=== Required task ===
Could the lines from the start of the data through the line with "return tagged(ob, label, category, group, kind)" be set down exactly, with no pictures among them?

[Stored records start]

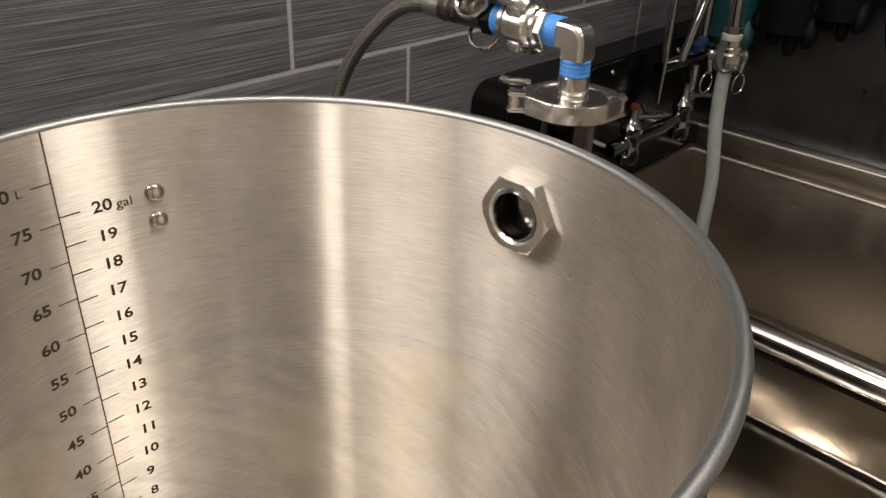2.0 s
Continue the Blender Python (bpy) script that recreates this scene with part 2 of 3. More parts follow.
FLOOR_MAT = plain("floor_concrete", (0.10, 0.09, 0.085), 0.6, 0.0, 0.25, 9)
TILE = tile_material()
BRAID = braid_material()
HOSE = clear_hose()


# ---- building helpers ----
def link_mesh(name, bm, material, smooth=40):
    me = bpy.data.meshes.new(name)
    bmesh.ops.recalc_face_normals(bm, faces=bm.faces[:])
    lim = radians(smooth)
    for f in bm.faces:
        f.smooth = True
    for e in bm.edges:
        if len(e.link_faces) == 2 and e.calc_face_angle(0) > lim:
            e.smooth = False
    bm.to_mesh(me)
    bm.free()
    me.materials.append(material)
    return new(name, me)


ORIGIN = {}


def thing(name, origin, label, category, group="", kind=""):
    """An empty at its base; origin is measured from the table's top."""
    ob = new(name)
    ob.empty_display_size = 0.03
    ob.location = (origin[0], origin[1], origin[2] + TABLE)
    ORIGIN[ob.name] = Vector(origin)
    return tagged(ob, label, category, group, kind)


def part(name, bm, material, parent, label="", smooth=40):
    """One mesh under a thing or part; its vertices are measured from the table's top."""
    o = ORIGIN[parent.name]
    bmesh.ops.translate(bm, vec=-o, verts=bm.verts)
    ob = link_mesh(name, bm, material, smooth)
    ob.parent = parent
    ORIGIN[ob.name] = o
    return tagged(ob, label) if label else ob


def setting(name, bm, material, label, smooth=40):
    bmesh.ops.translate(bm, vec=(0, 0, TABLE), verts=bm.verts)
    ob = link_mesh(name, bm, material, smooth)
    ORIGIN[ob.name] = Vector((0, 0, -TABLE))
    return tagged(ob, label, "", "", "structure")


def box(lo, hi, bevel=0.0, seg=2, bm=None):
    bm = bm or bmesh.new()
    r = bmesh.ops.create_cube(bm, size=1)
    c = [(a + b) / 2 for a, b in zip(lo, hi)]
    s = [abs(b - a) for a, b in zip(lo, hi)]
    bmesh.ops.scale(bm, vec=s, verts=r["verts"])
    bmesh.ops.translate(bm, vec=c, verts=r["verts"])
    if bevel:
        ed = list({e for v in r["verts"] for e in v.link_edges})
        bmesh.ops.bevel(bm, geom=ed, offset=bevel, segments=seg, affect="EDGES", profile=0.5)
    return bm


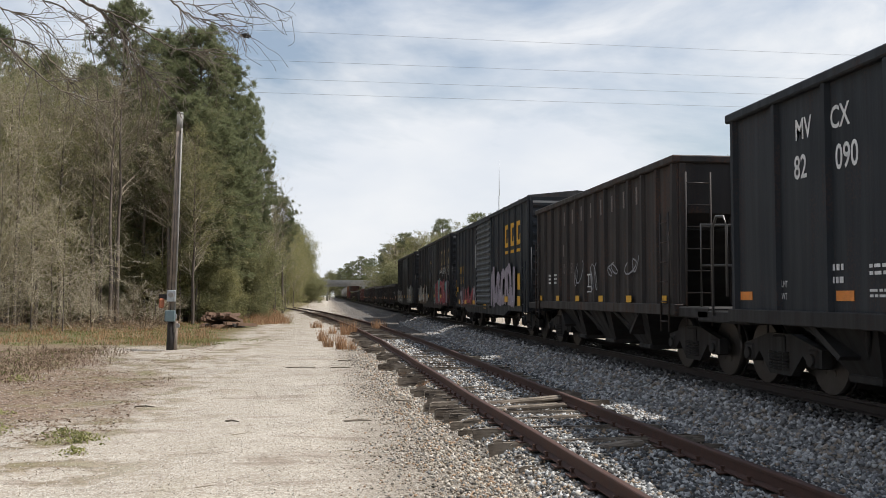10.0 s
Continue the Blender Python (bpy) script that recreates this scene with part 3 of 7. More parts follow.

[Stored records end]

=== Result for this exercise ===
2.0 s
Continue the Blender Python (bpy) script that recreates this scene with part 2 of 3. More parts follow.
FLOOR_MAT = plain("floor_concrete", (0.10, 0.09, 0.085), 0.6, 0.0, 0.25, 9)
TILE = tile_material()
BRAID = braid_material()
HOSE = clear_hose()


# ---- building helpers ----
def link_mesh(name, bm, material, smooth=40):
    me = bpy.data.meshes.new(name)
    bmesh.ops.recalc_face_normals(bm, faces=bm.faces[:])
    lim = radians(smooth)
    for f in bm.faces:
        f.smooth = True
    for e in bm.edges:
        if len(e.link_faces) == 2 and e.calc_face_angle(0) > lim:
            e.smooth = False
    bm.to_mesh(me)
    bm.free()
    me.materials.append(material)
    return new(name, me)


ORIGIN = {}


def thing(name, origin, label, category, group="", kind=""):
    """An empty at its base; origin is measured from the table's top."""
    ob = new(name)
    ob.empty_display_size = 0.03
    ob.location = (origin[0], origin[1], origin[2] + TABLE)
    ORIGIN[ob.name] = Vector(origin)
    return tagged(ob, label, category, group, kind)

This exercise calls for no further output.